*Exercise details*. How many of the lines that follow contain the word "with"? Give only the number.
+---+
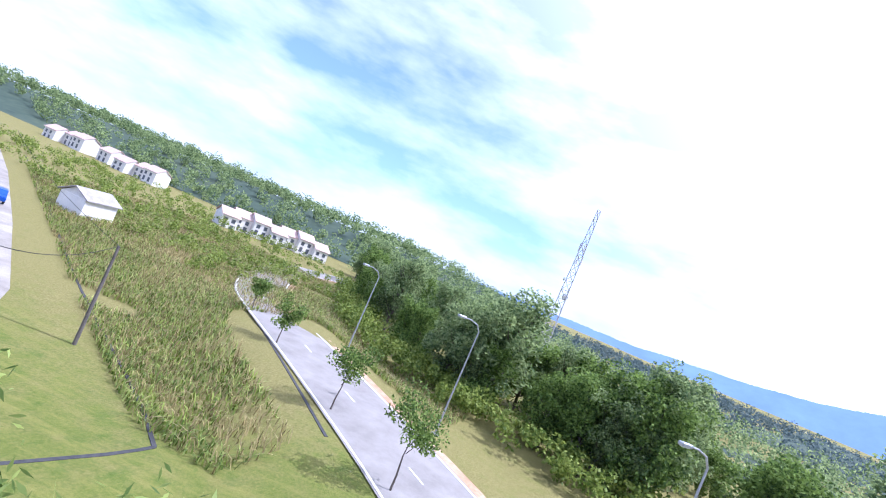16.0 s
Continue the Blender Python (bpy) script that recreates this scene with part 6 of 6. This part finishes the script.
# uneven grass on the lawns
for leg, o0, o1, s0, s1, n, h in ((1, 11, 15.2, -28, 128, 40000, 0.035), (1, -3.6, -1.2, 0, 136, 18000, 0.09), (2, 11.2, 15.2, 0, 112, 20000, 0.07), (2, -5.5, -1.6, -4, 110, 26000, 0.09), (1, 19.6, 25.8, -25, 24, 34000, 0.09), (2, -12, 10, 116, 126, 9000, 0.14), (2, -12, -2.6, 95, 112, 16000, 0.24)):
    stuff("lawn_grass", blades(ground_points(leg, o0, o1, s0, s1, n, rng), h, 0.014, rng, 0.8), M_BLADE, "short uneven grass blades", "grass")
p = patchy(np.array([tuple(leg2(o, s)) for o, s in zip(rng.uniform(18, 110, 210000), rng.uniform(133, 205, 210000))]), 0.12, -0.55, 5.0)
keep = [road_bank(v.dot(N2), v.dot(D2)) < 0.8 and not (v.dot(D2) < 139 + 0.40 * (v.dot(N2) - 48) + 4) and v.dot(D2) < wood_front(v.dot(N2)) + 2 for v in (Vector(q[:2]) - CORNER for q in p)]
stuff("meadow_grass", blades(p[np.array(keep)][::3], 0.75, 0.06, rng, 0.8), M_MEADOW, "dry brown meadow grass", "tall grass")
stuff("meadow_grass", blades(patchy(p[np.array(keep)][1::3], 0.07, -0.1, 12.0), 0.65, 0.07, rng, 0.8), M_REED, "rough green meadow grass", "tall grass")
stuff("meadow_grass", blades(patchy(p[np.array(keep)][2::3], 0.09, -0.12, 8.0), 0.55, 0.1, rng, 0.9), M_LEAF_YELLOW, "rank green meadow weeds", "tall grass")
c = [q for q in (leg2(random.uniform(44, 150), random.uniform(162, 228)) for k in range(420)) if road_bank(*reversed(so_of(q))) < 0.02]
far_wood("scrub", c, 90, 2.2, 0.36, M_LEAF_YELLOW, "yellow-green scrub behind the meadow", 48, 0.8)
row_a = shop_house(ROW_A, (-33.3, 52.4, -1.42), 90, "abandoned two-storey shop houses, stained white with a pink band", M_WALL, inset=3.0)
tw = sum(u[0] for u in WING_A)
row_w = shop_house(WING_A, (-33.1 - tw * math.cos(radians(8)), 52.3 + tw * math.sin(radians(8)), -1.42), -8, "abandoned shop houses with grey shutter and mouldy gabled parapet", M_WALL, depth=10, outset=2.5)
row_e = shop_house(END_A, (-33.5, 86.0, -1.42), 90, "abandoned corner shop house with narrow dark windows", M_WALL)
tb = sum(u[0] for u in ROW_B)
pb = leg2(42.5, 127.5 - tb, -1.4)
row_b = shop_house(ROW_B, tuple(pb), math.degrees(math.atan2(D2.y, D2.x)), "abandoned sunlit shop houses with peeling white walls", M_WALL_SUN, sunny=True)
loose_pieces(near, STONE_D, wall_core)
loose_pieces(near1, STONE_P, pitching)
+---+
*Worked answer*. 5